§ Directions for this task
Exactly the lines from the line with "ob[key] = value" to the line with "made[o].matrix_parent_inverse = o.matrix_parent_inverse" should be extracted, both included, with no other lines.

§ Supplied data
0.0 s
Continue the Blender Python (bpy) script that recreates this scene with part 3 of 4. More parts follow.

---

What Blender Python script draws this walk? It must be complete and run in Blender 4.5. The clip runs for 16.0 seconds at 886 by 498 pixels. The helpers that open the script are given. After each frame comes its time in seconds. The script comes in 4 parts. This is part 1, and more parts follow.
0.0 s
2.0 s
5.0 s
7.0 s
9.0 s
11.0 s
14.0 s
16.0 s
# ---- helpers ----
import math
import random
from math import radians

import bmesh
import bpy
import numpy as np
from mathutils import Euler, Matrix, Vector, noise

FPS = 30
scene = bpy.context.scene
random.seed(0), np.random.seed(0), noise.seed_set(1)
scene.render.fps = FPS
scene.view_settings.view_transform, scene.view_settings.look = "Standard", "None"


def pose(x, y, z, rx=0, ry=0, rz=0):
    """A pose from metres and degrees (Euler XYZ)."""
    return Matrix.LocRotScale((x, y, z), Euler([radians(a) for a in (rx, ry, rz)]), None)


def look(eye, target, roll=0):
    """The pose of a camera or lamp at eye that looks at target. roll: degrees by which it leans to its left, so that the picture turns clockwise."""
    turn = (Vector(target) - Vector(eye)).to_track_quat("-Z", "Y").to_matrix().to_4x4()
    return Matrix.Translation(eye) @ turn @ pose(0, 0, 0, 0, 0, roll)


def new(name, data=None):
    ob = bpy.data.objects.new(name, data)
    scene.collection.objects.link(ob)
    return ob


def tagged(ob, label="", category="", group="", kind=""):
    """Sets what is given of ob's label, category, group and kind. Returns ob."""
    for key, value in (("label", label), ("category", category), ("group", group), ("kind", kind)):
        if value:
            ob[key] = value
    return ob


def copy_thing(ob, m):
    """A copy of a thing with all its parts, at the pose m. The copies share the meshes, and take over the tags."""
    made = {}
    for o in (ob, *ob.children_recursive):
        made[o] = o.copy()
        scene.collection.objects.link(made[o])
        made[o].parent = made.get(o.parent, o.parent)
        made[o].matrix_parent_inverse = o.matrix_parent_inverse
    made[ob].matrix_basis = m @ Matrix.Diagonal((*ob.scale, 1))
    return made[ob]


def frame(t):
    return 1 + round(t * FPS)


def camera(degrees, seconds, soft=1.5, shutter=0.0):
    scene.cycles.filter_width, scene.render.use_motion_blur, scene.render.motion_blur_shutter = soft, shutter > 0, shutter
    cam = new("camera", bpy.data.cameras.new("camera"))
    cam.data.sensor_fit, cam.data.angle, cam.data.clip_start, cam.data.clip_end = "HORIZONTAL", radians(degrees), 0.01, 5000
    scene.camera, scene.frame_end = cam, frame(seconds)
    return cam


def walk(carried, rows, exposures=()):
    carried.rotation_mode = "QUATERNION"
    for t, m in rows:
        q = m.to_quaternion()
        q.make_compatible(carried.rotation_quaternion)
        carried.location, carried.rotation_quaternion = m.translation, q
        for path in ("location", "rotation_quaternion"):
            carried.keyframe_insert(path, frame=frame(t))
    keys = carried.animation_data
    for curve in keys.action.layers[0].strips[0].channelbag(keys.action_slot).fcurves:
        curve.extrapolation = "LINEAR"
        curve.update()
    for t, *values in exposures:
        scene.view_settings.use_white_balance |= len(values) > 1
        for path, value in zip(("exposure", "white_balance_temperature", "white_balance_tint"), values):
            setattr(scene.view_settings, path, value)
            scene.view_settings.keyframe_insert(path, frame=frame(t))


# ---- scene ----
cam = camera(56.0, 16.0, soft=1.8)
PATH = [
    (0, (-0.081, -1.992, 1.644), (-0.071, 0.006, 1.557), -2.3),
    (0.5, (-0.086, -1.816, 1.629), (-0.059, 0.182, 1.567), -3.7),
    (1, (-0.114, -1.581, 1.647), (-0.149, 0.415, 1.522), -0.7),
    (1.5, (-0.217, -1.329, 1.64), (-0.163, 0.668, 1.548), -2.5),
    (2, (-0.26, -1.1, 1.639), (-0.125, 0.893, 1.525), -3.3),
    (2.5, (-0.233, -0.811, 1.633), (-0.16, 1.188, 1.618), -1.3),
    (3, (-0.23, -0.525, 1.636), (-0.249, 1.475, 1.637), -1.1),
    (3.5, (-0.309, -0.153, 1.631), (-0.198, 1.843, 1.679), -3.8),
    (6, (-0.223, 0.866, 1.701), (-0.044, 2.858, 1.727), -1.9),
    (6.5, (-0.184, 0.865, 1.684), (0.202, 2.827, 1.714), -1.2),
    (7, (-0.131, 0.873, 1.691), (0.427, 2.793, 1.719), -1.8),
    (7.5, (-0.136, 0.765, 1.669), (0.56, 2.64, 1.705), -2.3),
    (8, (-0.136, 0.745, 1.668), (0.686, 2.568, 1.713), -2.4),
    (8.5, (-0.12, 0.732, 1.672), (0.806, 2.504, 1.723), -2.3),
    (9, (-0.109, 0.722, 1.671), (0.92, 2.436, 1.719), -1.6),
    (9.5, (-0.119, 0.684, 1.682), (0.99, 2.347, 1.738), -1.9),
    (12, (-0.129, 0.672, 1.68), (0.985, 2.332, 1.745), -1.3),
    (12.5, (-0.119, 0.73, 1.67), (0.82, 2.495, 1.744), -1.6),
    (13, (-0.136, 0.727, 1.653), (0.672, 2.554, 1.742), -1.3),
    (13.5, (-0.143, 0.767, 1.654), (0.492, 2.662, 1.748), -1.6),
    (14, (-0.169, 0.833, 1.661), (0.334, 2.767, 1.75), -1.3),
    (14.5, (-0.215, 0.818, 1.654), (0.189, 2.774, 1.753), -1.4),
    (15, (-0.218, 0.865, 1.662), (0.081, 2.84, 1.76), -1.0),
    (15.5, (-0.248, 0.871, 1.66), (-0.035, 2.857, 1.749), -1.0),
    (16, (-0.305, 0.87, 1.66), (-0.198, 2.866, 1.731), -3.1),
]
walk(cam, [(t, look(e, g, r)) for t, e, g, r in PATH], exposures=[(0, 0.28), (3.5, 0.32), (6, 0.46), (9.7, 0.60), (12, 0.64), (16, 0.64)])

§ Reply
            ob[key] = value
    return ob


def copy_thing(ob, m):
    """A copy of a thing with all its parts, at the pose m. The copies share the meshes, and take over the tags."""
    made = {}
    for o in (ob, *ob.children_recursive):
        made[o] = o.copy()
        scene.collection.objects.link(made[o])
        made[o].parent = made.get(o.parent, o.parent)
        made[o].matrix_parent_inverse = o.matrix_parent_inverse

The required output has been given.